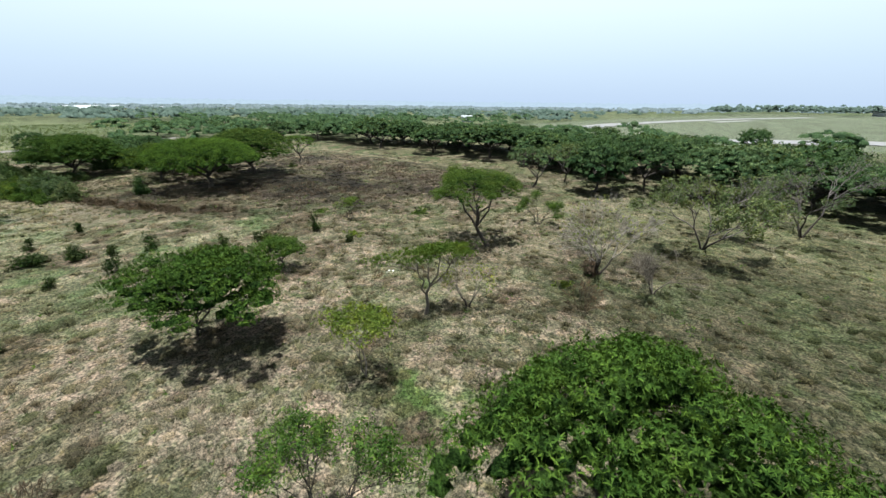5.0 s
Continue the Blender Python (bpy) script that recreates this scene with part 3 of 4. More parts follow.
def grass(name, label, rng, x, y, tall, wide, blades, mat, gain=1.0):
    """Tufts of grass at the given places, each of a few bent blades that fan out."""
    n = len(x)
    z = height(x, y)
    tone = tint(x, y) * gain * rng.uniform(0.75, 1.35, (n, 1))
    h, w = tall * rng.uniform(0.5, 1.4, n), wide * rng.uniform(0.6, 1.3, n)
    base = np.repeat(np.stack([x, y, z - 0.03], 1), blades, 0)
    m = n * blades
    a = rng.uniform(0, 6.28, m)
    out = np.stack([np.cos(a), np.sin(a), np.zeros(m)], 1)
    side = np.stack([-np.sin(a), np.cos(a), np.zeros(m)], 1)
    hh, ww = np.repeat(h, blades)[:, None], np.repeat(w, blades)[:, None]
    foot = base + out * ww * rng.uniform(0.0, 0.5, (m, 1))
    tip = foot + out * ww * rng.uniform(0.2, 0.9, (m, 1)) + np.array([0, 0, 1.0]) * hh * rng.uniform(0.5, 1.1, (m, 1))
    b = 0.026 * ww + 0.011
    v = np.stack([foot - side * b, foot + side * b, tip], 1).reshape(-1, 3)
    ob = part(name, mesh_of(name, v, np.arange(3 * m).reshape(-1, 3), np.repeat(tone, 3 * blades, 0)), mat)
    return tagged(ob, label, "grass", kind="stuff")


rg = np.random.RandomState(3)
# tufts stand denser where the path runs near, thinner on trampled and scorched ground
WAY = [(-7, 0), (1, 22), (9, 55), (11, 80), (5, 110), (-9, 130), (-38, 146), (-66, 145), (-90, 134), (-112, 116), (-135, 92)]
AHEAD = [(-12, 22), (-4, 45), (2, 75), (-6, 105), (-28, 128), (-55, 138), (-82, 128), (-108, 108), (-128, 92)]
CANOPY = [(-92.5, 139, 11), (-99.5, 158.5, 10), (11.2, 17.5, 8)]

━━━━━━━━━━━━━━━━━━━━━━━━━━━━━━

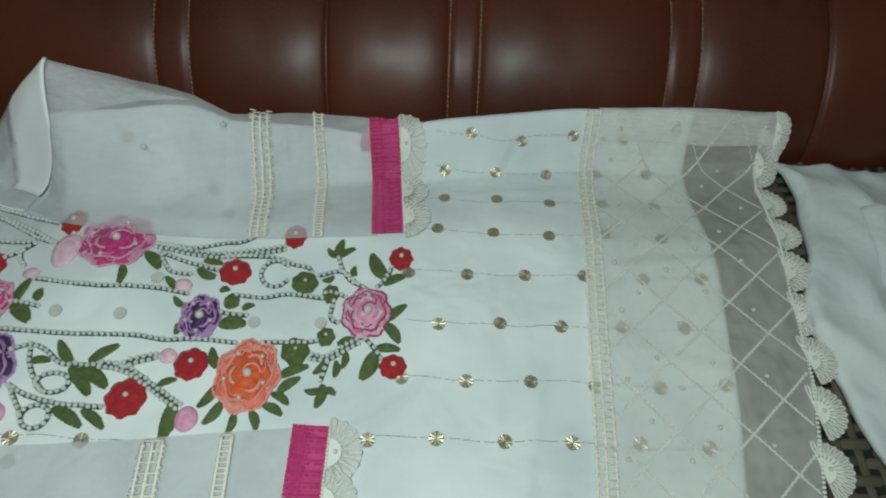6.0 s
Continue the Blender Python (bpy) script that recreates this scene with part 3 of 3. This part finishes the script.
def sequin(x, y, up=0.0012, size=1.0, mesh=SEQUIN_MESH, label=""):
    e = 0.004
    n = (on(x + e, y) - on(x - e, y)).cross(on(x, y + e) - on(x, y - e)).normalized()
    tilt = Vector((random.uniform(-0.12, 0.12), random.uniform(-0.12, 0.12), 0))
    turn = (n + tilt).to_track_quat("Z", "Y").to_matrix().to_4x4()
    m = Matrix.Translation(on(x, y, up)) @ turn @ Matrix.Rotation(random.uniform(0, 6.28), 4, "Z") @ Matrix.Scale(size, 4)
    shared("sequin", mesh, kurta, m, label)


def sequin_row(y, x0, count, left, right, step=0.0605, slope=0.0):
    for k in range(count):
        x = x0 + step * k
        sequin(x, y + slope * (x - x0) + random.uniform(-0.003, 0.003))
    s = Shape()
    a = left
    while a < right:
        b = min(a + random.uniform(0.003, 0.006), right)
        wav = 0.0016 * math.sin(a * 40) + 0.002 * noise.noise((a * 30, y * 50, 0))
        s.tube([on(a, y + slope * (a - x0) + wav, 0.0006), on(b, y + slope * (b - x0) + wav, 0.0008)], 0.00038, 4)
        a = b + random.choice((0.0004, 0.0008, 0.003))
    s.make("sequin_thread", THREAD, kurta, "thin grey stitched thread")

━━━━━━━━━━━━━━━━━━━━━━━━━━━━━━

_Required work_:
From the entries above, extract each line containing "with".

_The result_:
Continue the Blender Python (bpy) script that recreates this scene with part 3 of 4. More parts follow.
Continue the Blender Python (bpy) script that recreates this scene with part 3 of 3. This part finishes the script.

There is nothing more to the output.